Daha sonra hemen herkesin bildiği ve söylediği gibi cumhuriyetin kuruluşunda, „Kürtler kardeşçe ve yiğitçe savaşmış, Türkiye’nin ve Kurdistanın her yerinde işgalci güçlere karşı ellerinde geleni yapmışlardır.“
Ey Türkler, tamam Filistinleri ve ulusal davalarını savunun kimsenin bir diyeceği yok. Ama bin yıldır sizinle yaşayan ve birçok savaş alanlarında yanınızdan ayrılmayan Kürt kardeşlerinizin doğuşta kaynaklanan ulusal haklarını neden ve niye hiç savunmuyorsunuz?

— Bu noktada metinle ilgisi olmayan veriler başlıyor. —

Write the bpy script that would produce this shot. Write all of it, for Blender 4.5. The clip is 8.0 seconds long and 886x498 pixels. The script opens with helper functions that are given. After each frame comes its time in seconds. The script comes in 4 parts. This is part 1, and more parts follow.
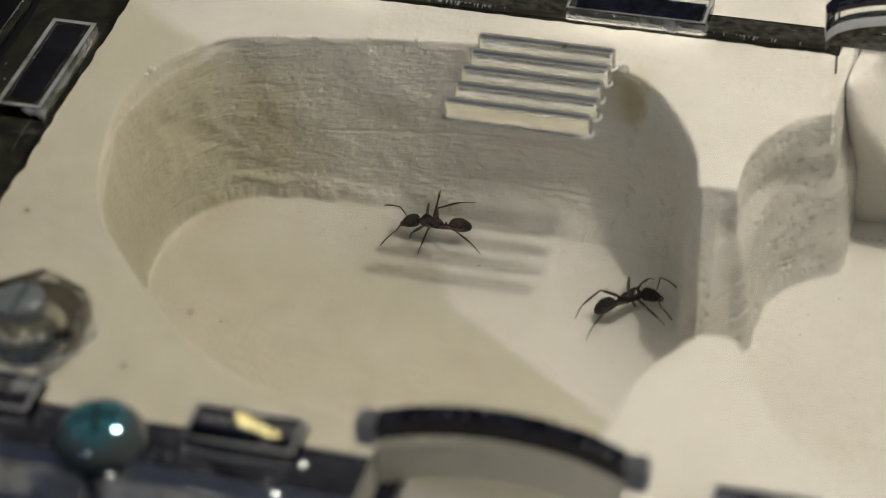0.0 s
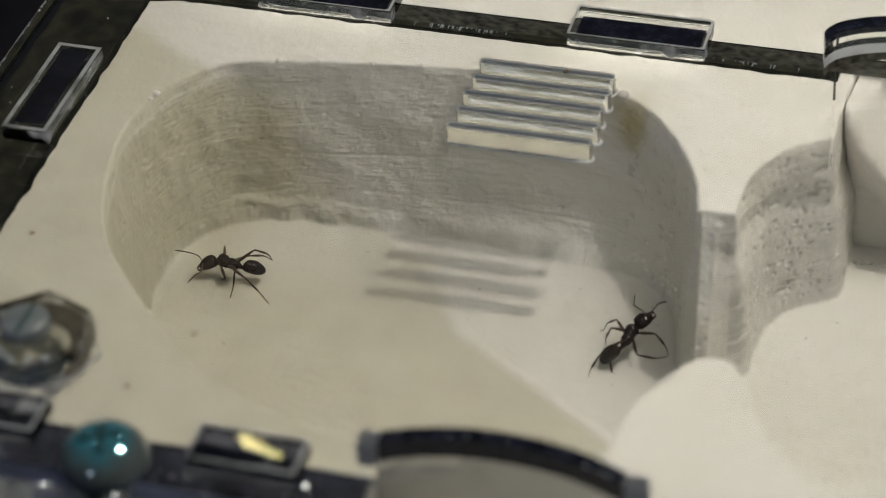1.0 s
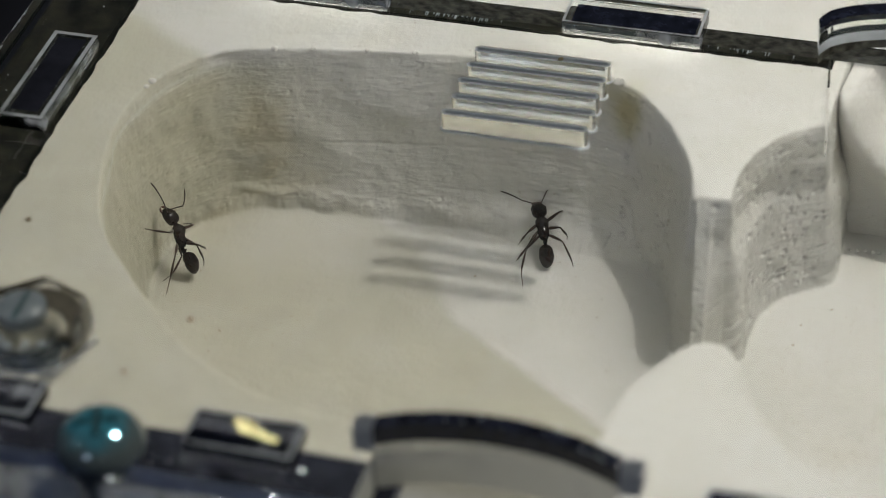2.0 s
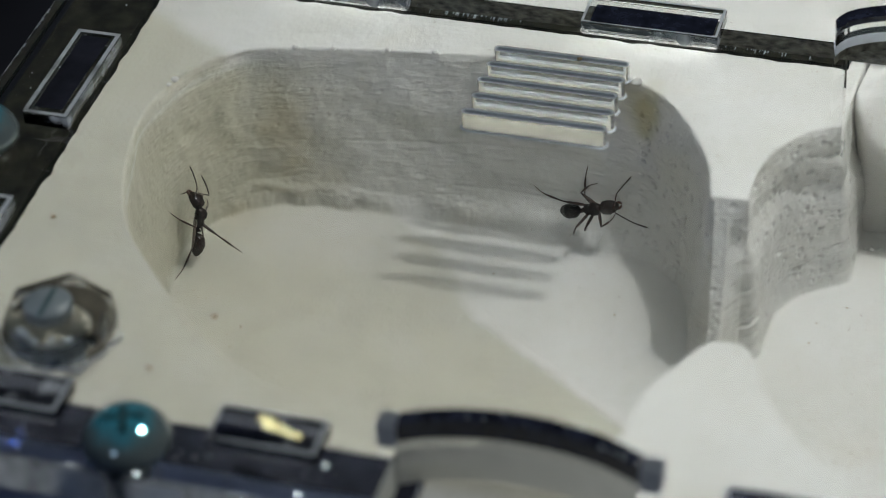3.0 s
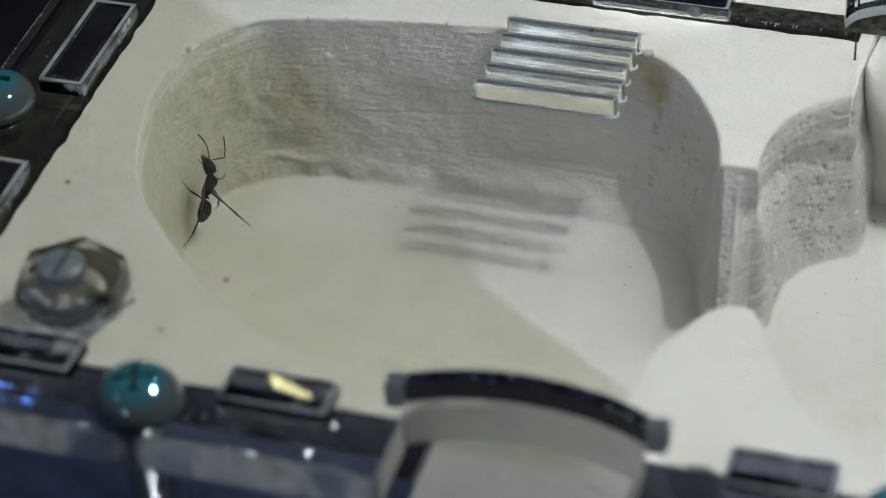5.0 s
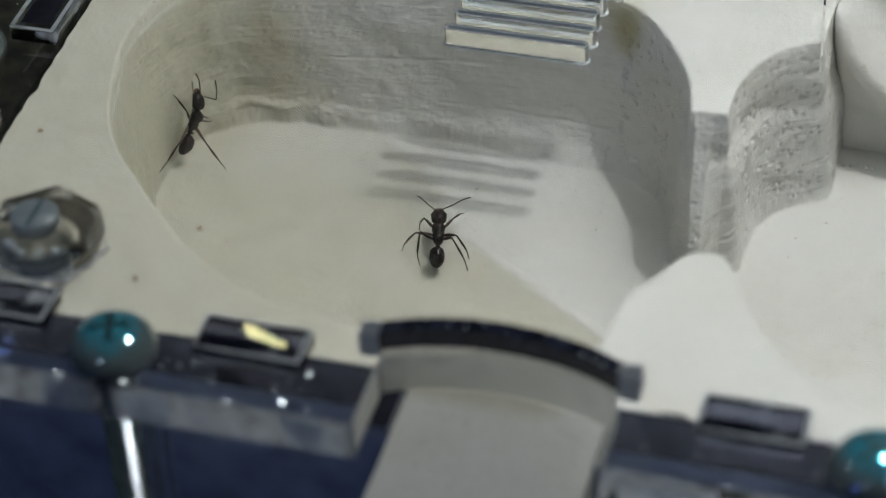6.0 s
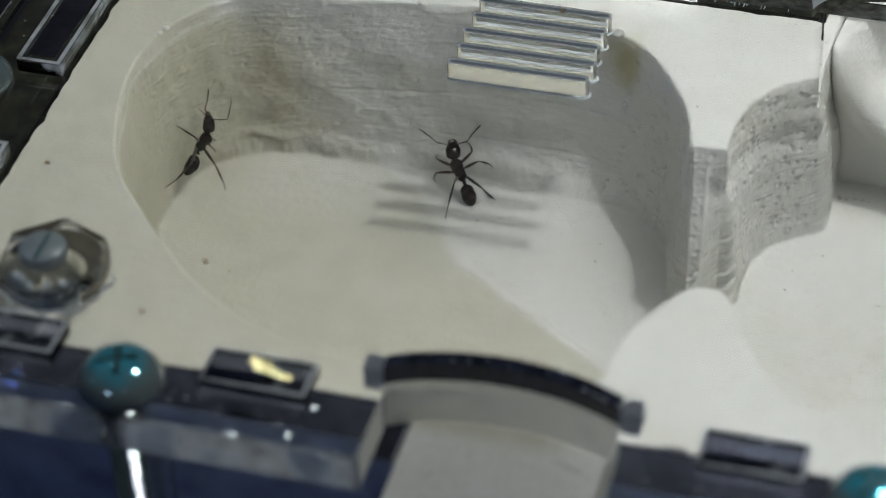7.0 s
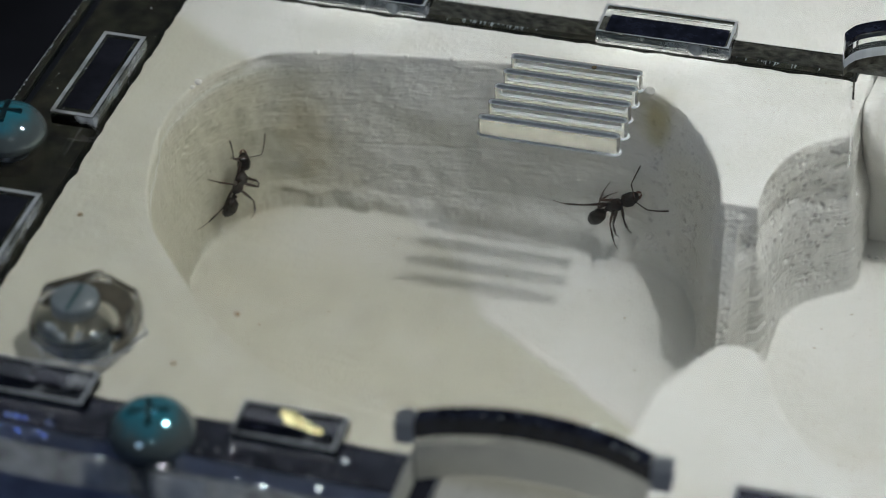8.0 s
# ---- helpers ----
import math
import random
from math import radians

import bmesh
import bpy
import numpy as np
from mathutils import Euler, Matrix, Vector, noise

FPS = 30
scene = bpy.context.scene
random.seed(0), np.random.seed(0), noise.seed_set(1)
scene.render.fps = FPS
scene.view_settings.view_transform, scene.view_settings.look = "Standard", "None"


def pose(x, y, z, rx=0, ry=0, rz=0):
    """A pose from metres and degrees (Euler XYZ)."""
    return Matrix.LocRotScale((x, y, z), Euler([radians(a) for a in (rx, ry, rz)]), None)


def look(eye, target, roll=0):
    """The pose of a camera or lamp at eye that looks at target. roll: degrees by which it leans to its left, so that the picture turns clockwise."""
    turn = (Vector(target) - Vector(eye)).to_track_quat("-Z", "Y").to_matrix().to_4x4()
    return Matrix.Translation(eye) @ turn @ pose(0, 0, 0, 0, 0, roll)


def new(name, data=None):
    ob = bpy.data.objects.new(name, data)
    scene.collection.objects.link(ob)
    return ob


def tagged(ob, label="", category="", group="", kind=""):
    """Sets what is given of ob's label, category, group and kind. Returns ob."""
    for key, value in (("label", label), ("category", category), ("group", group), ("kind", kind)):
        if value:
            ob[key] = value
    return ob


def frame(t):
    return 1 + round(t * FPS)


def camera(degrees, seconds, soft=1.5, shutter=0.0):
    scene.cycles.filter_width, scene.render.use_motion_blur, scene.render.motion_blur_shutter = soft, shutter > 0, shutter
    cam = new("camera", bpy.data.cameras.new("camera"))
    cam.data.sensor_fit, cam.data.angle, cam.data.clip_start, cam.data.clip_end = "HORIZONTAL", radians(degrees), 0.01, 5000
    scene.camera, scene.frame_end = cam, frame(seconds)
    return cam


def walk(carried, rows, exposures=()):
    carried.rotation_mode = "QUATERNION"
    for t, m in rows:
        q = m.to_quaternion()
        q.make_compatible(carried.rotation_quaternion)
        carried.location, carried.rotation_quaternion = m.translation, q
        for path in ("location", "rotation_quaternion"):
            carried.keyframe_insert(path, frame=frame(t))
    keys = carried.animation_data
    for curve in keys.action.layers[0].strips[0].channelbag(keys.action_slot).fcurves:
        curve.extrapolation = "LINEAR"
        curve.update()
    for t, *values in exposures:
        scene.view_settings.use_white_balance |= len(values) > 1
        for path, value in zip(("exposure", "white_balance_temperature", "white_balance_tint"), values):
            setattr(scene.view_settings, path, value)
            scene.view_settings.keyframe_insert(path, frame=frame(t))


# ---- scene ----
MM = 0.001          # the nest is laid out in millimetres

# camera: seconds, x, y, z in mm, yaw, pitch, roll in degrees
PATH = [
    (0.0, 69.83, -147.83, 105.14, 18.060, -39.507, -3.604),
    (0.5, 69.72, -148.08, 105.28, 18.063, -39.053, -3.479),
    (1.0, 70.07, -149.05, 105.95, 17.994, -38.931, -3.393),
    (1.5, 70.41, -149.52, 105.10, 17.898, -38.859, -3.380),
    (3.0, 69.56, -151.18, 107.15, 17.994, -39.173, -3.244),
    (3.5, 69.10, -152.13, 107.50, 18.166, -39.043, -3.091),
    (4.0, 69.84, -152.37, 107.22, 18.650, -38.961, -3.202),
    (4.5, 70.27, -152.67, 106.98, 18.659, -39.102, -3.266),
    (4.7, 71.12, -153.46, 105.89, 18.774, -38.877, -3.373),
    (6.0, 70.57, -153.43, 107.14, 17.751, -40.616, -3.032),
    (6.5, 70.35, -153.68, 108.02, 17.449, -40.846, -2.737),
    (7.0, 69.71, -154.26, 109.75, 17.307, -40.421, -2.508),
    (7.5, 69.49, -154.64, 110.19, 17.510, -39.581, -2.327),
    (8.0, 69.17, -154.77, 110.04, 17.849, -39.156, -2.348),
]


def eye(x, y, z, yaw, pitch, roll):
    a, p = radians(yaw), radians(pitch)
    ahead = Vector((-math.sin(a) * math.cos(p), math.cos(a) * math.cos(p), math.sin(p)))
    at = Vector((x, y, z)) * MM
    return look(at, at + ahead, roll)


cam = camera(19.766, 8.0, soft=1.0)
cam.data.dof.use_dof = True
cam.data.dof.focus_distance = 0.187
cam.data.dof.aperture_fstop = 31
EXPOSURES = [(0, 0.0, 7750, 7), (0.5, 0.0, 7550, 7), (1.0, 0.0, 7300, 6), (1.7, 0.0, 7000, 5), (3.0, 0.0, 6250, 3), (8, 0.0, 6250, 3)]
walk(cam, [(t, eye(*p)) for t, *p in PATH], EXPOSURES)

# ---- light ----
world = bpy.data.worlds.new("world")
scene.world = world
world.use_nodes = True
bg = world.node_tree.nodes["Background"]
bg.inputs[0].default_value = (0.62, 0.86, 1.0, 1)
bg.inputs[1].default_value = 0.019


def lamp(name, loc, target, size, watts, colour):
    d = bpy.data.lights.new(name, "AREA")
    d.shape, d.size, d.energy, d.color = "DISK", size * MM, watts, colour
    o = new(name, d)
    o.matrix_world = look(Vector(loc) * MM, Vector(target) * MM)
    return o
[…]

İşte asil sorun da buradan başlıyor. Eğer ki liberal, demokrat ve batılı anlamda cesaretli Türk bilim ve siyaset adamları olsaydı, ya da bu mealde herhangi bir Türk partisi olmuş olsaydı, sorunlar belki daha rahat bir şekilde halklara yansır ve karşılık bulurdu. Buna karşın elbette ki aynı paralelde, tam anlamıyla liberal ve demokrat bir Kürt partisinin de olması, Kürt sorunun çözümünü daha makul bir şekilde tartıştırır ve çözümünü de kolaylaştırırdı. Bu nedenle, her iki tarafta da sorunları cesaretli ve adil tartışmak için böyle kişi ve partilerin olması şarttır.
Her şeye rağmen, Kürtlerin doğuştaki ulusal hak ve hukukunu savunmak ve kardeşçe bir duruş göstermek için, Türkler için hiçte zaman geçmiş değil.
Türk siyasi partileri ve Türk halkına düşen görev her şeyden önce, şu veya bu halklar değil, „yılardır birlikte yaşıyoruz “ve kardeş dedikleri Kürt halkının öncelikle doğuştaki hak ve hukukunu savunmaktır.
Çünkü lafla kardeşlik olmaz. Türklerin sahip olduğu bütün ulusal değerleri, Kürt kardeşleriniz içinde savunun ve gerçek kardeşliğinizi Kürt halkına gösterin. Yani Filistinlilere istediğinizi, kardeş dediğiniz ve de birlikte yaşadığınız, Kürtler içinde isteyin. Kardeşlerinize isteyeceğiniz bu ulusal talepler hem ahlaki hem insani hem de vicdani toplumsal birer sorumluluktur.
Ayrıca Türkler kadar Kürtler için de Kürt sorununun çözümü için liberal ve demokrat partilerin olması büyük bir ihtiyaçtır. Bu ihtiyacın bir an önce karşılanması gerekir.